As the day progressed the cloud cover got interesting, and I got even MORE interested! These next few shots are as pared down as I can make them, I get all gushy just looking at them, and want to post them ALL, but I will spare you looking at multiple shots that have only slight framing differences. They are all taken on the way back out the upper part of the canyon. We were hiking late in the day and it was quite difficult to photograph in the shadows of a north/south canyon with the sun lowering in the western sky.





This 4 shot panorama is testament to the adage of "Never forget to look behind you when shooting a sunset!" The delicate light on the clouds warms my heart!

Here is what I was looking at before I turned around.

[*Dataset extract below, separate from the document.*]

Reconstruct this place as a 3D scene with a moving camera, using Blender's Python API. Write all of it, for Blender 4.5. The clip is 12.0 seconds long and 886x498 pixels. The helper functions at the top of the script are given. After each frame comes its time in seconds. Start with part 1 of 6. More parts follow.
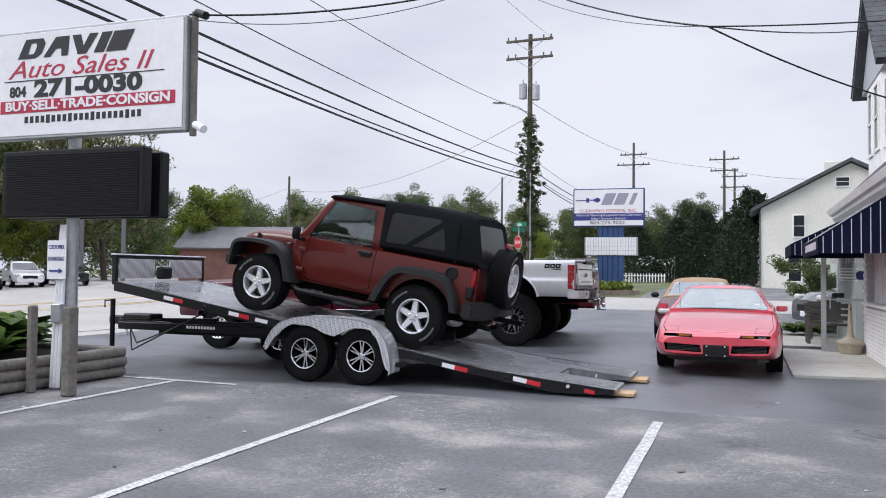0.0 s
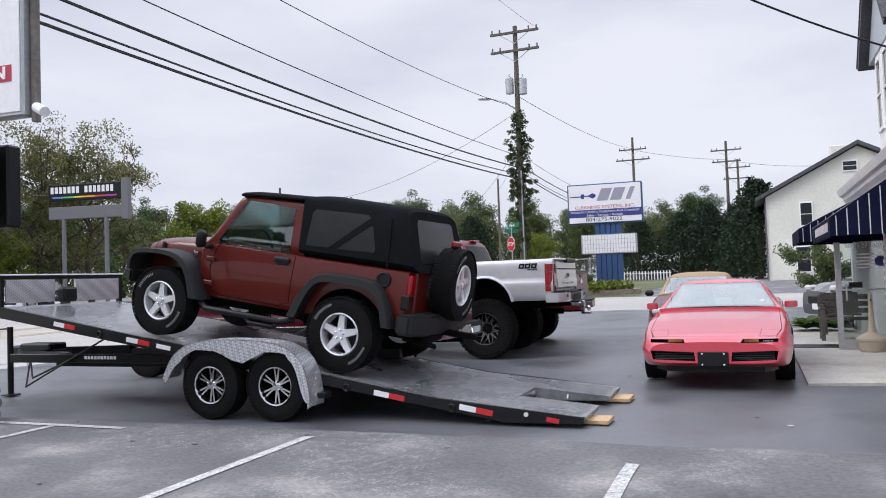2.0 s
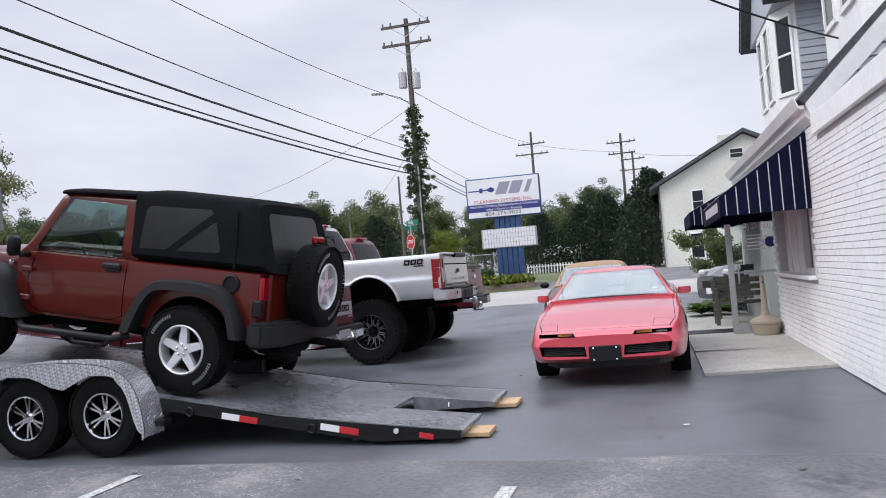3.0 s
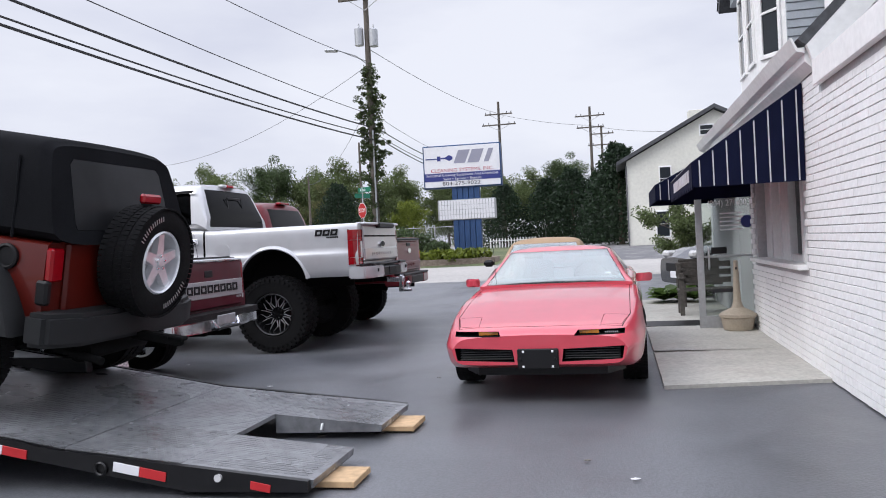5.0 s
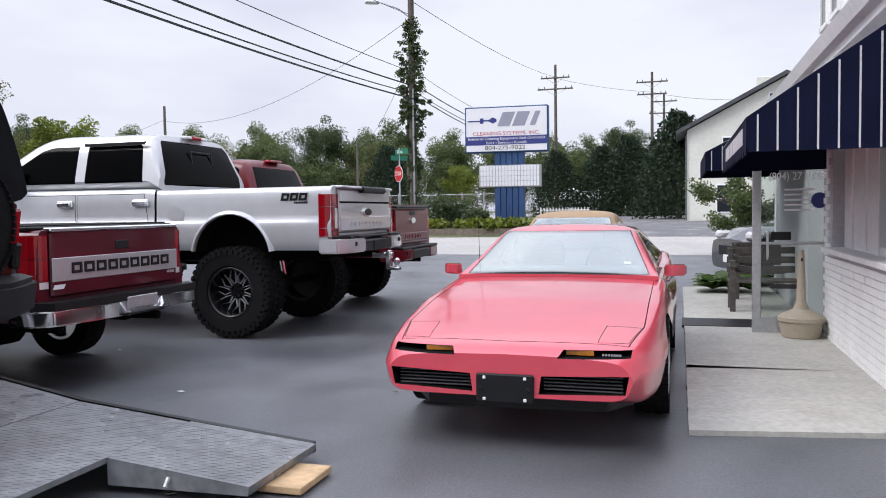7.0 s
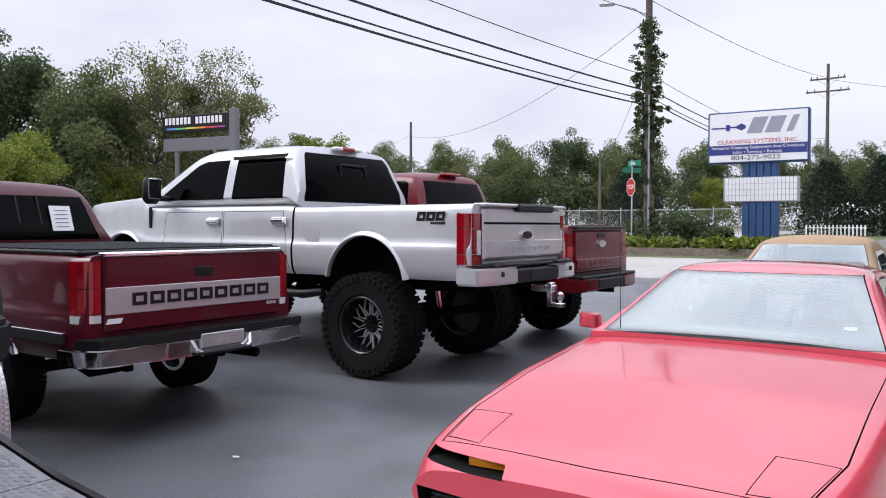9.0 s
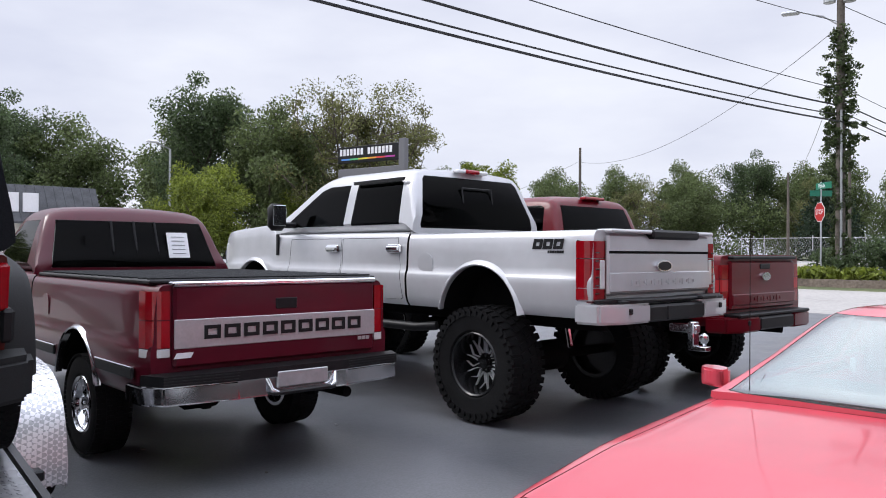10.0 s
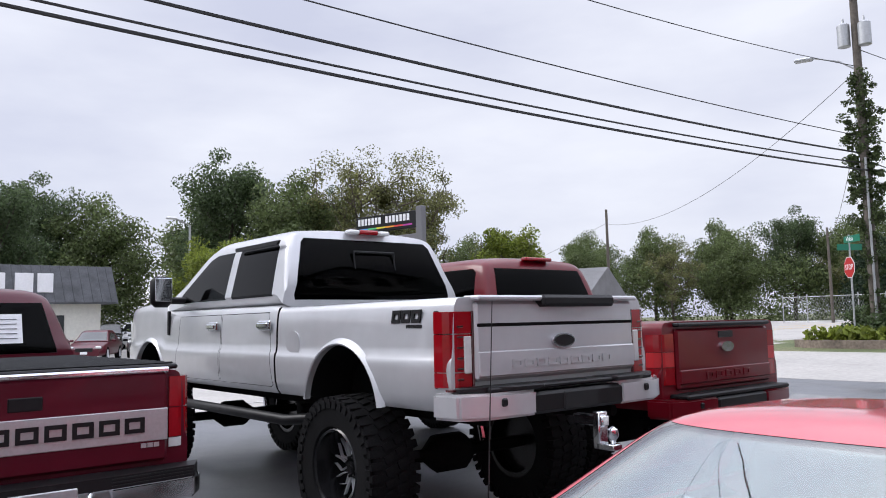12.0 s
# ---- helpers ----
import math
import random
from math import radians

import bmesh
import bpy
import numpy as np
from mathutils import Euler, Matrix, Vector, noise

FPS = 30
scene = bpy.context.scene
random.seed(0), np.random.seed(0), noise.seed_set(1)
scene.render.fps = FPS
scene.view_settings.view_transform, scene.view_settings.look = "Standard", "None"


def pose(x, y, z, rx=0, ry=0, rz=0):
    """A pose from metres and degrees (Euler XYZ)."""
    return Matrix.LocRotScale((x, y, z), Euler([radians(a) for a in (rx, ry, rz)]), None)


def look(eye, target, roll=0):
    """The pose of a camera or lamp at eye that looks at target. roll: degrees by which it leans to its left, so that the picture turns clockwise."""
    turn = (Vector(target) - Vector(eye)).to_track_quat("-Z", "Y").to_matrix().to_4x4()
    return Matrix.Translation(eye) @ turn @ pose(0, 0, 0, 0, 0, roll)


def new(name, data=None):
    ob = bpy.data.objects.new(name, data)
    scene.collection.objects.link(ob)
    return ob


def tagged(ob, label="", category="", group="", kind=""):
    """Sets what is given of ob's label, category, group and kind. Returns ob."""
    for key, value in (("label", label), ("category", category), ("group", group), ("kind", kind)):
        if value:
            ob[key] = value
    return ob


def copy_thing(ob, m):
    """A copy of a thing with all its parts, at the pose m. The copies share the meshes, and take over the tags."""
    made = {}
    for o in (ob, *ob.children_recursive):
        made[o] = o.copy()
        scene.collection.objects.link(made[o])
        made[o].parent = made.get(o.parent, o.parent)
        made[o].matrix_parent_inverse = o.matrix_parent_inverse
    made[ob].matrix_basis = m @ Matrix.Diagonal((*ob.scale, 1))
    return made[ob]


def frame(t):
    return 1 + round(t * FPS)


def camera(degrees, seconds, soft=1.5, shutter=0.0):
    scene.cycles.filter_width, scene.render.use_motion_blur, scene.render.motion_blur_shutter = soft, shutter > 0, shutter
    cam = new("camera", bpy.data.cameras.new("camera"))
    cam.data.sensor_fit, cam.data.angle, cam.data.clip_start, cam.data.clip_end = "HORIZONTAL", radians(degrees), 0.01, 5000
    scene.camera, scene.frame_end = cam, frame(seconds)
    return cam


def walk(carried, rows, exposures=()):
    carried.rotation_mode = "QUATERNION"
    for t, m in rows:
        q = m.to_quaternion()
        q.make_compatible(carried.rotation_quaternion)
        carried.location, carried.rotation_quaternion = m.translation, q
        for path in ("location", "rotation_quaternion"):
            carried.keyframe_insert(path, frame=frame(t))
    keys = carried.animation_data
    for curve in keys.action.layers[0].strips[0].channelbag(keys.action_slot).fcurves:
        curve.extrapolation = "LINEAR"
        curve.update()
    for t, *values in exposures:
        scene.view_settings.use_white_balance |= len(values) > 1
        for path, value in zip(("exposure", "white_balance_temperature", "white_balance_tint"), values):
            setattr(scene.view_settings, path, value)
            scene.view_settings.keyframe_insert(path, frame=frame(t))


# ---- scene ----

A fittingly beautiful end to a gorgeous day, out in the desert.

Star Trails

I have long had a desire to photograph star trails, but have had difficulty really making it work. I was quite pleased to get these results. These shots are actually in reversed order, but how would you know unless I told you?

The process of taking a star trail is simple in theory and hard to execute in real life. All you need is a sturdy tripod and camera and a shutter release that you can lock and hold the shutter open as long as you want to, the amount of star movement is directly related to how long the shutter is open and where the camera is pointed.

This shot is aimed somewhat east of north, with true north just out of the frame to the left. Which gave me the maximum amount of star movement. I find myself wondering if it would be possible to stitch 2-3 of these guys together and have one photo with both true north and true south in the frame...... hmmm.... (Do click on the photo to enlarge it it is much easier to see the stars that way.)

This was my first shot of the night, the light is coming from a campfire and coleman lantern combination. It was approximately 30 minutes of exposure.